If Bunting were to win the Calder, he would not be the oldest player to do so. He wouldn’t even be in the top five at 26 years and 224 days. He would, however, be the oldest since the age restriction was put in place for the 1990-91 season.
“There’s nothing that replaces playing in the NHL with the schedule and the travel and the grind,” Garland said. “He is a rookie, especially playing in that market. That’s a lot to take in for your first full season in the NHL. I don’t care if he’s 33. He’s still in his first year and he’s learning a lot of stuff on the fly so I don’t think there’s anything to that argument against him.”
Neither Bunting nor Garland expected to leave Arizona after toiling for so long in Tucson and then finally breaking through at the NHL level. Once it became clear that talks with the Coyotes weren’t going to work out, however, Bunting embraced the idea of returning to his hometown.
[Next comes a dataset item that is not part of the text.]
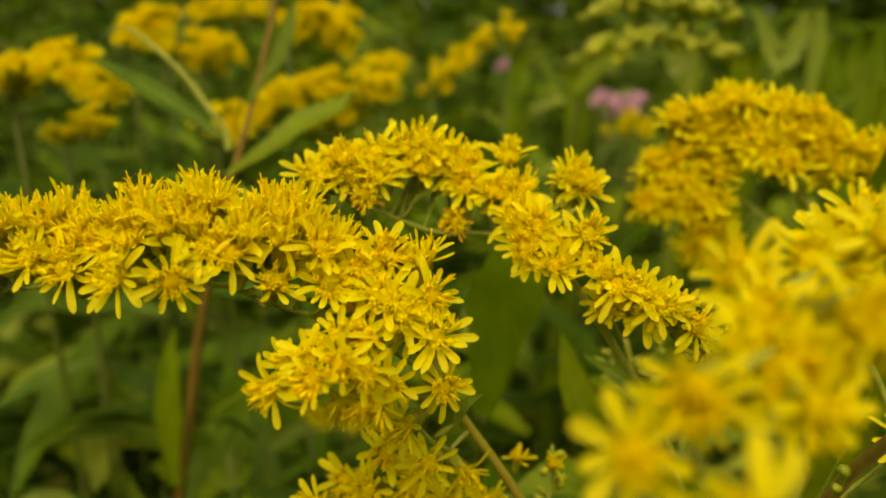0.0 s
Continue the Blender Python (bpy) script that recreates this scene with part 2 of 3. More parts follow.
def leaf(parent, points, width, face, mat=LEAF, label="", fold=0.25, wave=0.06, rib=0.0, per=6, seed=0, belly=0.42, taper=1.9):
    line = [q - parent.location for q in curve([mm(*p) for p in points], per)]
    bm = bmesh.new()
    blade(bm, line, width / 1000, Vector(face), fold, wave, seed, belly, 0.18, taper)
    ob = part("leaf", bm, mat, parent, label)
    if rib:
        bm = bmesh.new()
        tube(bm, [q + Vector(face).normalized() * rib * 0.0004 for q in line[:-2]], rib / 1000, rib / 4000, 5)
        part("midrib", bm, RIB_STRAW if rib > 0.4 else RIB, ob, "straw-coloured midrib" if rib > 0.4 else "")
    return ob


# ---- flower heads ----
SPOON = ((0, 0.15), (0.14, 0.24), (0.32, 0.38), (0.52, 0.46), (0.70, 0.50), (0.84, 0.47), (0.94, 0.36), (1.0, 0.16))
NEEDLE = ((0, 0.34), (0.2, 0.36), (0.45, 0.36), (0.66, 0.40), (0.80, 0.50), (0.90, 0.48), (0.97, 0.30), (1.0, 0.08))


def petal_mesh(curl, length, width, notch, outline=SPOON, cup=0.2):
    """One ray: a strap with two shallow grooves, widest near its blunt tip."""
    bm = bmesh.new()
    rows = []
    for i, (t, w) in enumerate(outline):
        row = []
        for k in (-1, -0.5, 0, 0.5, 1):
            x = length * (t - (notch if (i == len(outline) - 1 and k == 0) else 0) - 0.03 * abs(k) * (i > 5))
            groove = 0.05 if abs(k) == 0.5 else 0.0
            z = -curl * length * t * t + (abs(k) * cup * (1 - 0.6 * t) - groove) * width
            row.append(bm.verts.new((x, k * w * width, z)))
        rows.append(row)
    for a, b in zip(rows, rows[1:]):
        for k in range(4):
            bm.faces.new((a[k], b[k], b[k + 1], a[k + 1]))
    me = bpy.data.meshes.new("ray_floret")
    bm.to_mesh(me)
    bm.free()
    me.materials.append(RAY)
    me.shade_smooth()
    return me


PETALS = [petal_mesh(c, l / 1000, w / 1000, nt) for c, l, w, nt in
          ((0.05, 2.7, 0.68, 0.02), (0.18, 2.9, 0.76, 0.03), (-0.08, 2.6, 0.60, 0.02), (0.30, 2.7, 0.74, 0.03), (0.10, 2.3, 0.52, 0.01), (-0.15, 2.6, 0.66, 0.03), (0.48, 2.9, 0.70, 0.04), (0.22, 2.7, 0.62, 0.04))]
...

“(Coyotes GM) Bill (Armstrong) was great,” Bunting said. “He offered me a great contract and things would have aligned, but I think it was just a matter of being able to come home and play for the Toronto Maple Leafs.
“I ended up taking a pay cut from other offers just to come home. I wanted to play at home. I wanted to play for the team that I grew up cheering for. I didn’t know if that would ever come up again so I just kind of thought it was an opportunity that I couldn’t pass up.”